The new regulations and new enforcement authority given to the CFPB would be in addition to the FTC's broad, existing authority under the Federal Trade Commission Act. So non-financial companies would be subject to two duplicative federal regulatory schemes, as well as new enforcement authority to be exercised by state attorneys general, as well as continued regulation under state law.

The legislation's burdens on non-financial companies would not end there. All businesses – even those that do not fall within the broad definitions just discussed – would be subject to the new agency's regulations and could be forced to provide periodic reports to the new agency. The new federal agency, as well as state attorneys general and other state regulators, have authority to sue "any person" for conduct claimed in hindsight to be "unfair, deceptive, or abusive" – even if the conduct did not violate any CFPB regulation defining those vague terms. States apparently could engage private lawyers to bring these lawsuits on a contingent fee basis, and the bill would allow claims for class-action type damages and potentially millions of dollars in other types of payments, as well as injunctive relief.

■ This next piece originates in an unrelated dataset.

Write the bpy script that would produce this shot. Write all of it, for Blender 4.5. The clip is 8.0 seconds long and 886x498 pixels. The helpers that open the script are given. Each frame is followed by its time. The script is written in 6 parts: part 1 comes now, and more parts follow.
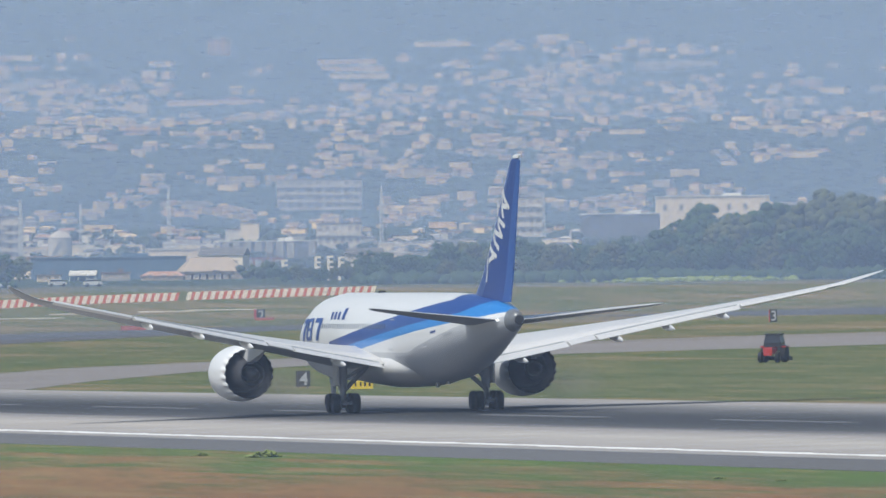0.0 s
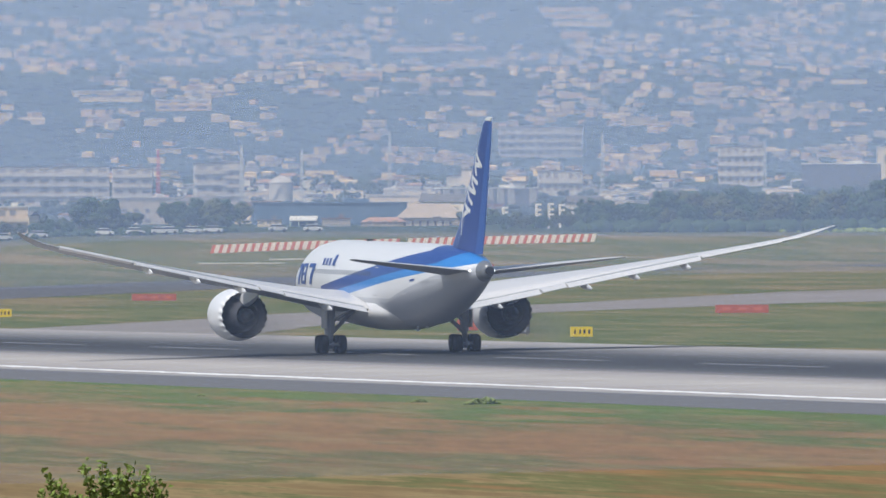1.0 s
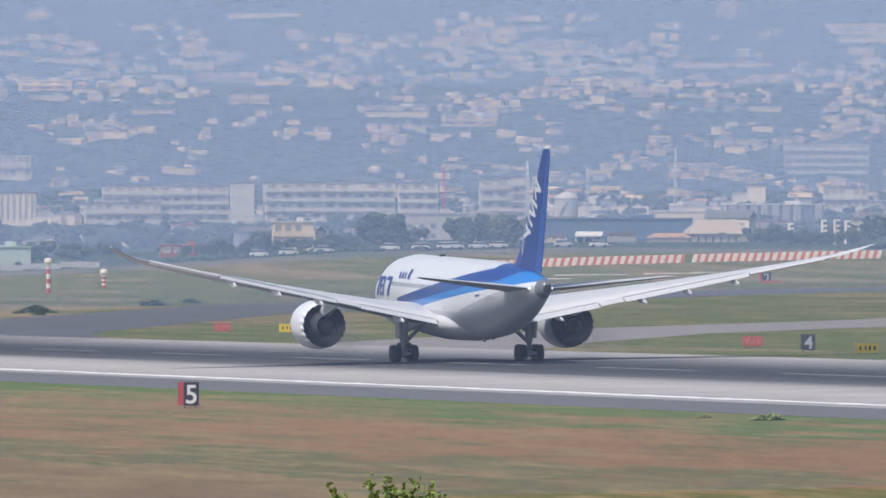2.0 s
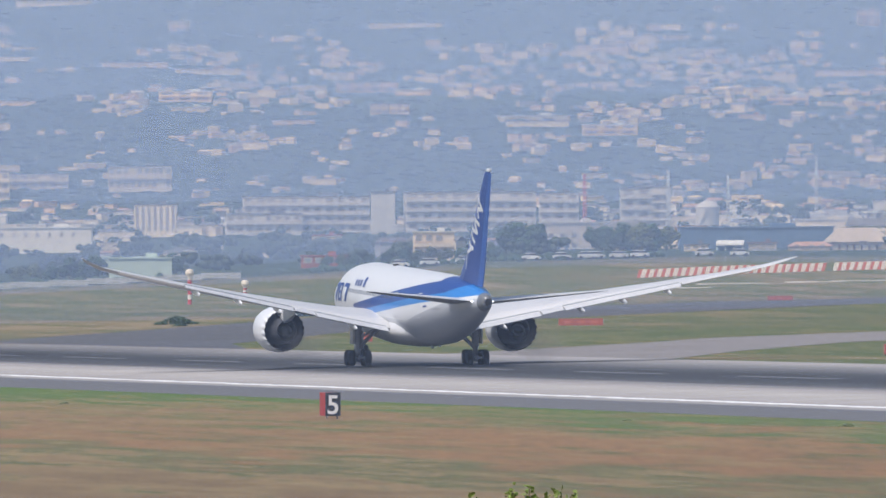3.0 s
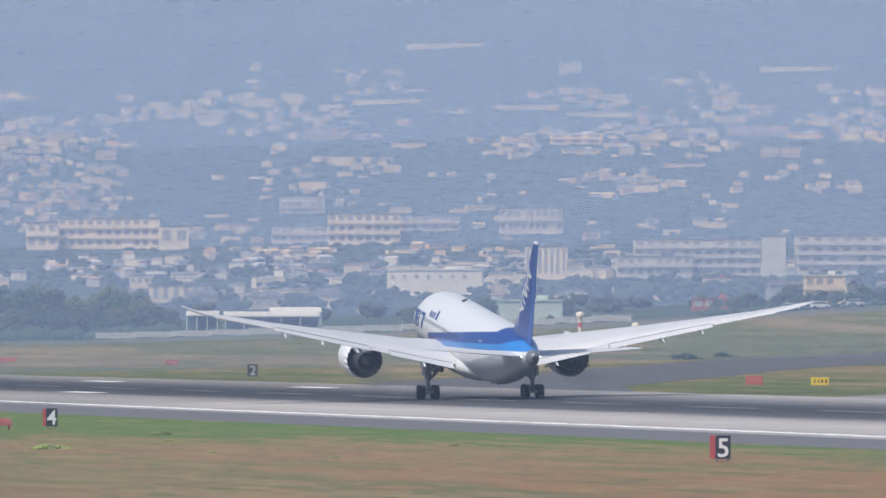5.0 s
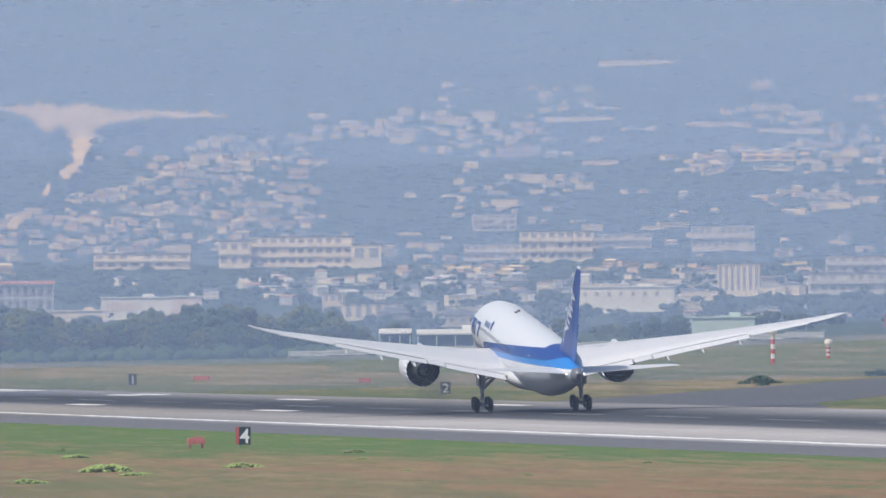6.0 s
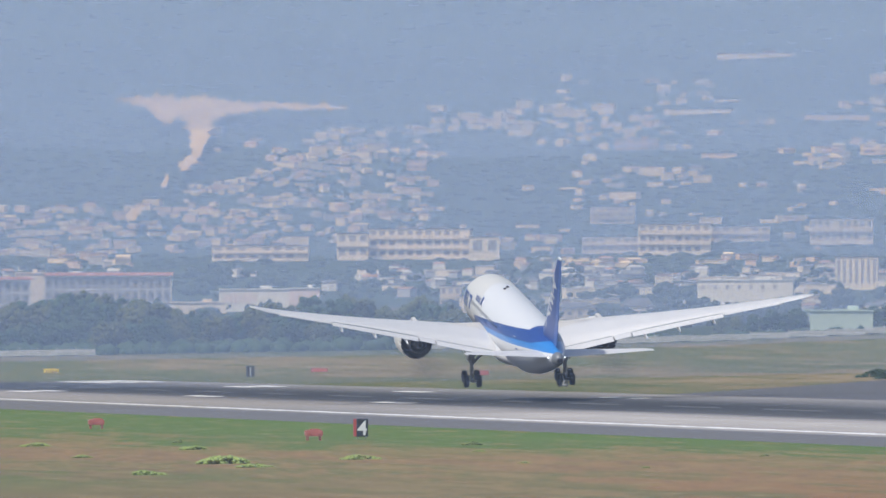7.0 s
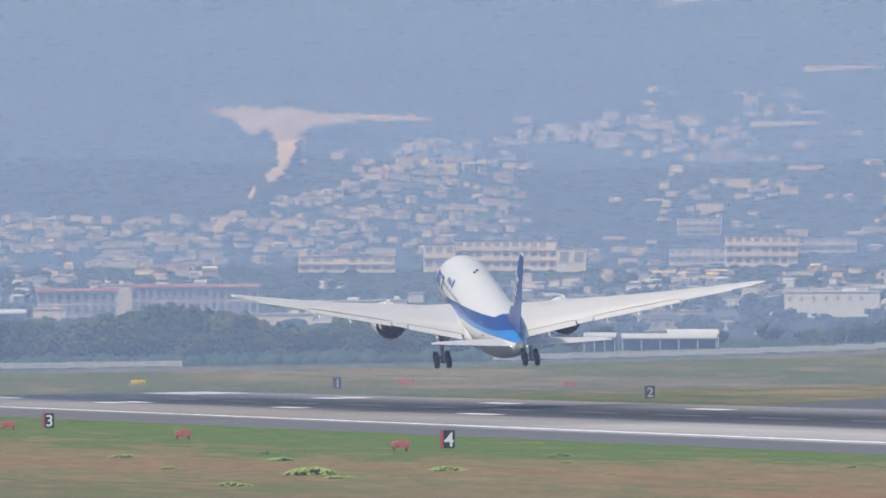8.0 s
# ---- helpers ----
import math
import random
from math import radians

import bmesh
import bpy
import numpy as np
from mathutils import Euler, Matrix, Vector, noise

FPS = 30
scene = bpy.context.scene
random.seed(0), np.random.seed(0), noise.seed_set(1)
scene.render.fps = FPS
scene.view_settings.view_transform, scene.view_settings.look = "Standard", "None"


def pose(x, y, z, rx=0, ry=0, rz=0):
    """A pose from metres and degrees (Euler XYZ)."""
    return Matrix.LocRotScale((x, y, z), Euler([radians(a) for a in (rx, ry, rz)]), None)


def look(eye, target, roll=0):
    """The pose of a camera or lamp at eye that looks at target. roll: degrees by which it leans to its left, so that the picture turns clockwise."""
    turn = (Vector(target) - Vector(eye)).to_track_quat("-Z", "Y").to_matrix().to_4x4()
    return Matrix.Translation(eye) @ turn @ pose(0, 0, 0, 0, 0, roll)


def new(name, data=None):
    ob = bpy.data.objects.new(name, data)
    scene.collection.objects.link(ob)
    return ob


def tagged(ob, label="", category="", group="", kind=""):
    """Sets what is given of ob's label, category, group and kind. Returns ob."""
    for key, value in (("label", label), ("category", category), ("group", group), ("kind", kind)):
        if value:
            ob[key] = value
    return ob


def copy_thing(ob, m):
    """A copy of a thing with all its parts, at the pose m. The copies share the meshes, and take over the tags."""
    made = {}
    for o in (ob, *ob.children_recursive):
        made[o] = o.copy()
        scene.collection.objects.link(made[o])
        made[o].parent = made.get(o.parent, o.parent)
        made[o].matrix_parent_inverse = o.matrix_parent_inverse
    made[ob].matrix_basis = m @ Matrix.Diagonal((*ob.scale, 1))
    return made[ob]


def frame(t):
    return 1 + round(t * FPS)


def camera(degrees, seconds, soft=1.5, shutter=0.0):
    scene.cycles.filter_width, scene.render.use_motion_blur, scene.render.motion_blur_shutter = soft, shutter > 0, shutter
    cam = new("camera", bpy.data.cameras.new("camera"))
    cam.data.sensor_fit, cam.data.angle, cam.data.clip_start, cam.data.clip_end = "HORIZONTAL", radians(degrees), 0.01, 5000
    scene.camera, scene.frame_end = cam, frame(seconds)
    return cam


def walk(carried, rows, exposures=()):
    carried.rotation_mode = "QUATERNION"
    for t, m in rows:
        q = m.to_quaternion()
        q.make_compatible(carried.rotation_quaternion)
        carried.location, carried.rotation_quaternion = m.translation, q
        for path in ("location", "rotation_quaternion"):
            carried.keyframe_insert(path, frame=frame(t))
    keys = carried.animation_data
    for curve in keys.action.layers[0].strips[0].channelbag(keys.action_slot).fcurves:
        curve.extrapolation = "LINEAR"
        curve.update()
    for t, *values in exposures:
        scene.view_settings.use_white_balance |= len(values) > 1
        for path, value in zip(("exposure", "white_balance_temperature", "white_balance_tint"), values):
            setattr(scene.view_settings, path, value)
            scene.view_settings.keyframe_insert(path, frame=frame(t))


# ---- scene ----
from math import sin, cos, pi

# ---- camera: a long lens on one spot, panned after the aircraft ----
EYE = 10.6
PAN = [
    (0, -2.8052, 0.0133, -0.662),
    (0.5, -2.5129, -0.1248, -0.345),
    (1.0, -1.9439, -0.1855, -0.154),
    (1.5, -1.2753, -0.1141, 0.067),
    (2.0, -0.8307, -0.1228, -0.011),
    (2.2, -0.6611, -0.1322, -0.000),
    (3.3, 0.0299, -0.0516, -0.572),
    (3.5, 0.1847, -0.0283, -0.836),
    (4.0, 0.5568, 0.0493, -0.529),
    (4.2, 0.7066, 0.0744, -0.471),
    (5.3, 1.4522, 0.0987, 0.004),
    (5.5, 1.6025, 0.1204, -0.019),
    (6.0, 1.9919, 0.1575, -0.261),
    (6.5, 2.2770, 0.1376, -0.215),
    (7.0, 2.4526, 0.1295, -0.095),
    (7.5, 2.5862, 0.1533, -0.168),
    (8.0, 2.7911, 0.1746, -0.078),
]
cam = camera(3.4538, 8.0, soft=1.5)


def pan_pose(yaw, pitch, roll):
    return pose(0, 0, EYE, 0, 0, yaw) @ pose(0, 0, 0, 90 + pitch, 0, 0) @ pose(0, 0, 0, 0, 0, roll)


walk(cam, [(t, pan_pose(a, b, c)) for t, a, b, c in PAN],
     exposures=[(0, -0.13, 5800, 7.5), (0.5, -0.11, 5810, 8.5), (1.5, -0.1, 5810, 13.5), (2.2, -0.09, 5810, 14.5), (3.5, -0.08, 5820, 14.5), (4.0, -0.1, 5800, 13.5), (5.5, -0.09, 5820, 13.5), (6.5, -0.09, 5800, 12.0), (8.0, -0.11, 5770, 13.5)])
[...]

To the extent that there are gaps in federal regulatory authority over banks or bank-like companies or banking regulators devoted insufficient attention to enforcement of existing laws, Congress should act. Congress already has enacted legislation addressing mortgages and credit cards. Additional measures may well be appropriate if other gaps remain.

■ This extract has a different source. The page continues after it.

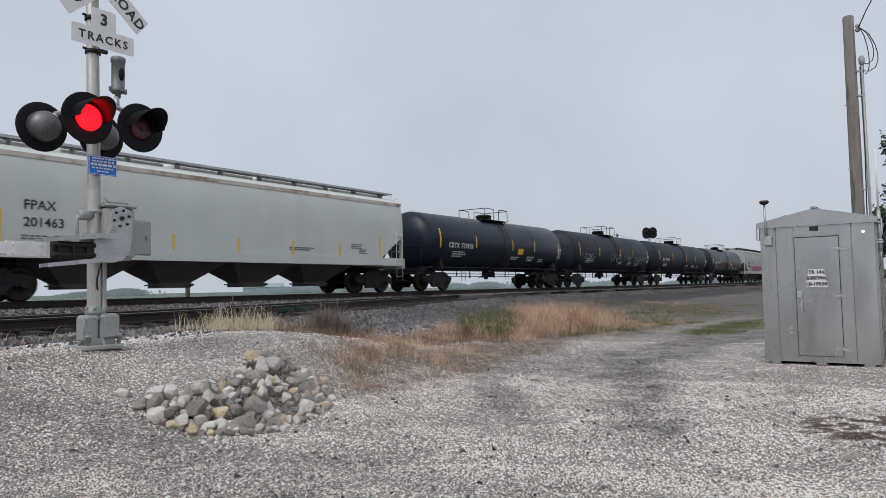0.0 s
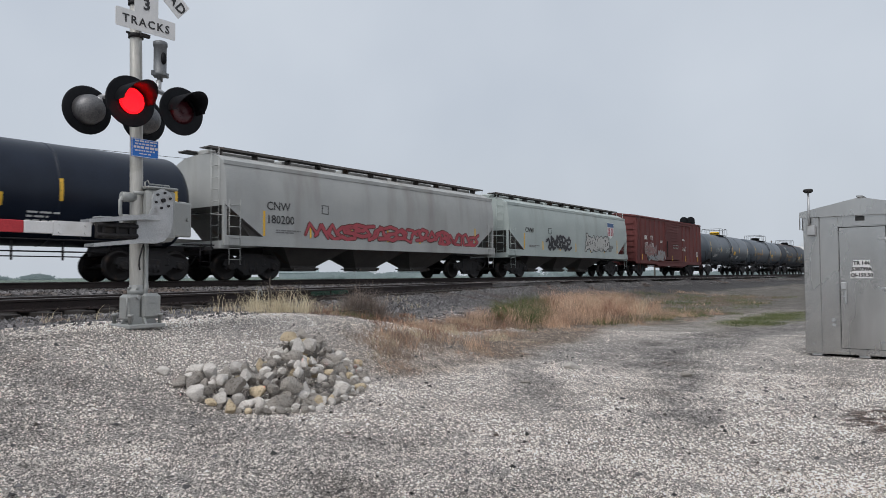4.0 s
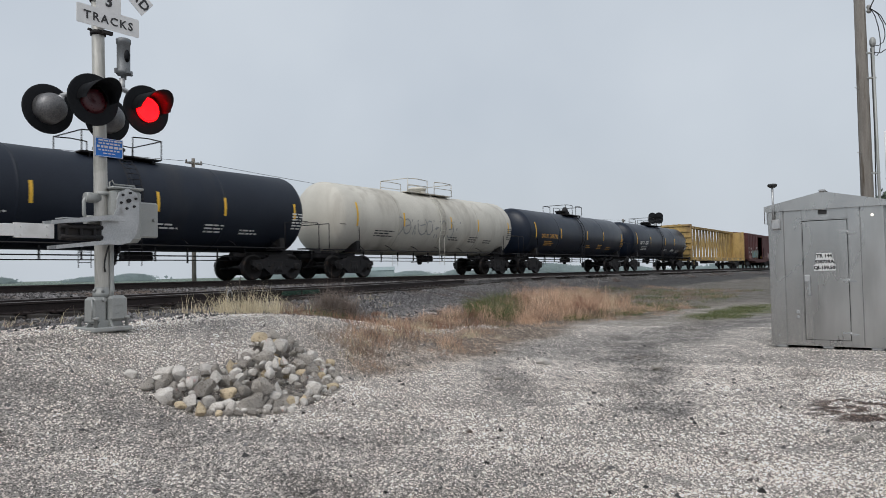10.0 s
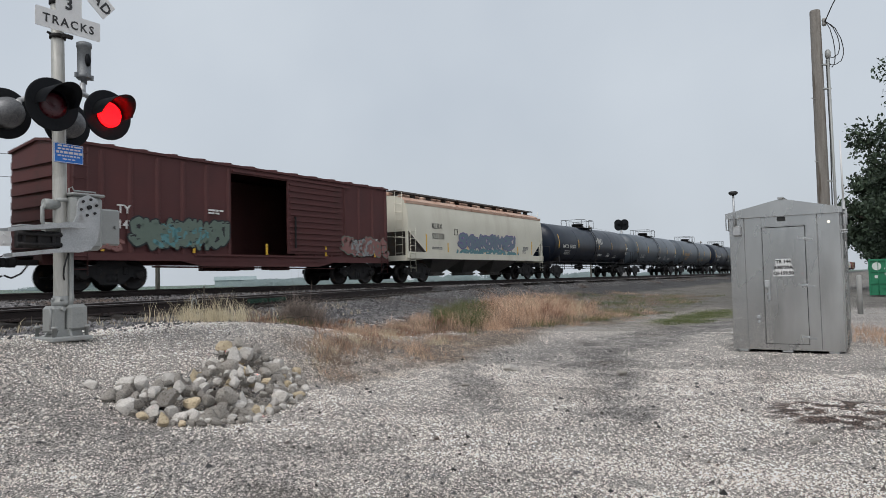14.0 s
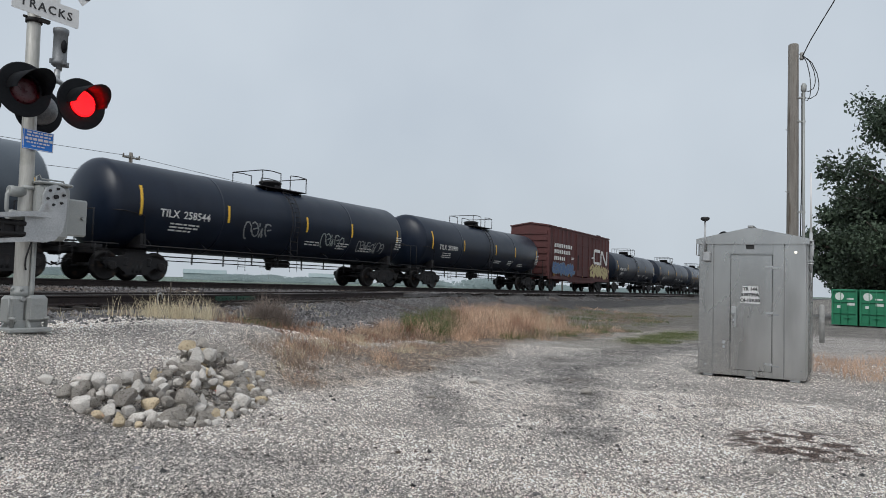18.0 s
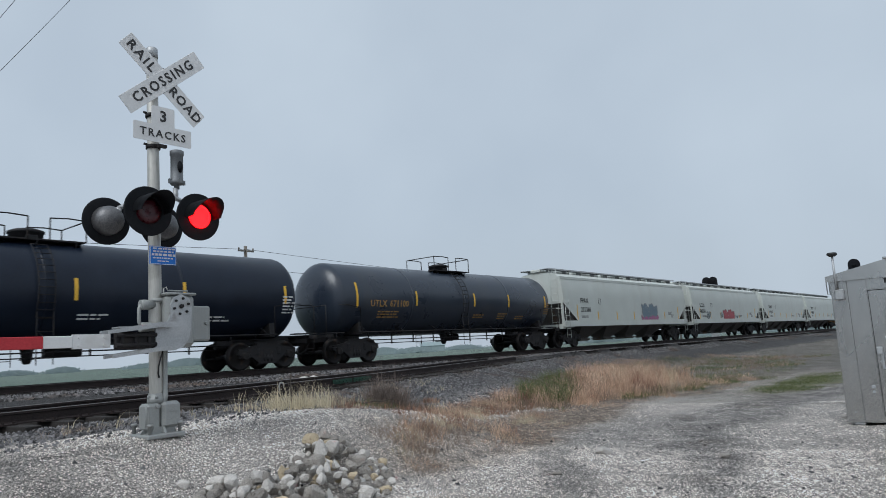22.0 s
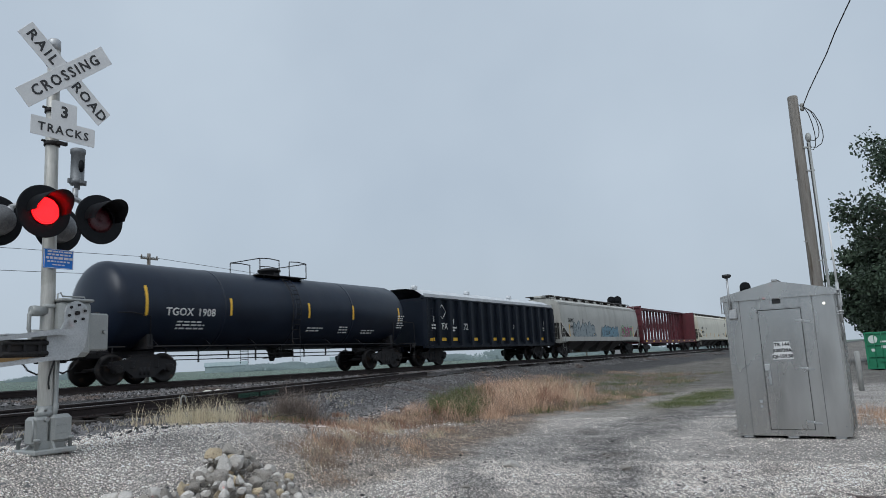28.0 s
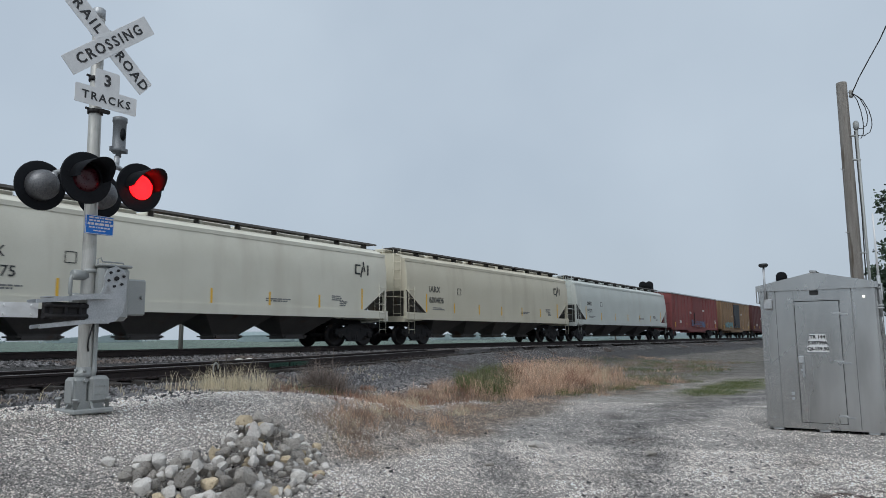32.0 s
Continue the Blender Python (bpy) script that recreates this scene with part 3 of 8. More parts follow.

But this legislation would impose new regulatory burdens on hundreds of thousands of ordinary non-financial services businesses that are not "Wall Street" or "big banks," and that potentially would include many thousands of small businesses.

The companies that would be subject to these extraordinarily broad provisions had nothing to do with the financial crisis and they should not be subjected to costly new regulatory burdens. These new burdens would have the potential to obstruct economic recovery by forcing companies to divert funds away from productive uses, such as hiring new employees, and into figuring out how to comply with onerous new regulatory burdens. These companies should be permitted to use their resources to expand their businesses, not to hire lawyers to explain how to comply with a duplicative, complicated new federal regulatory regime, or to try to figure out how to get an exemption from those rules or to fight unjustified "enforcement" actions filed by private lawyers working on a contingent-fee basis.

If a new agency is to be created, it should be focused on the purported problem – and its rulemaking, supervisory and examination, information requesting, and enforcement authority should be restricted to the financial services businesses that supposedly caused the problem. Other businesses will remain subject to the jurisdiction of the FTC, which should retain its broad, existing authority to enforce existing Federal consumer protection laws against non-financial services businesses.

The undersigned organizations urge the Senate to address these concerns during consideration of S. 3217.

Sincerely,

American Escrow Association
Associated Builders & Contractors, Inc.
Consumer Data Industry Association
Consumer Electronics Association
Direct Marketing Association
Electronic Security Association
Electronic Transactions Association
Financial Services Institute
Independent Electrical Contractors, Inc.
International Franchise Association
National Association of Professional Background Screeners
National Association of Wholesaler-Distributors
National Federation of Independent Business
NetChoice
Society of American Florists
The National Business Coalition on E-Commerce and Privacy
The National Ready Mixed Concrete Association
U.S. Chamber of Commerce

Cc: The Members of the United States Senate

1 The bill's "exclusion" for retailers is illusory, because it only excludes them if they do not engage in any of the conduct that triggers coverage in the first place. Because many merchants and retailers extend credit, which is defined as a "consumer financial product or service," all such merchants and retailers are subject to coverage under the bill. The bill contains similar circular exemptions for lawyers and real estate brokers.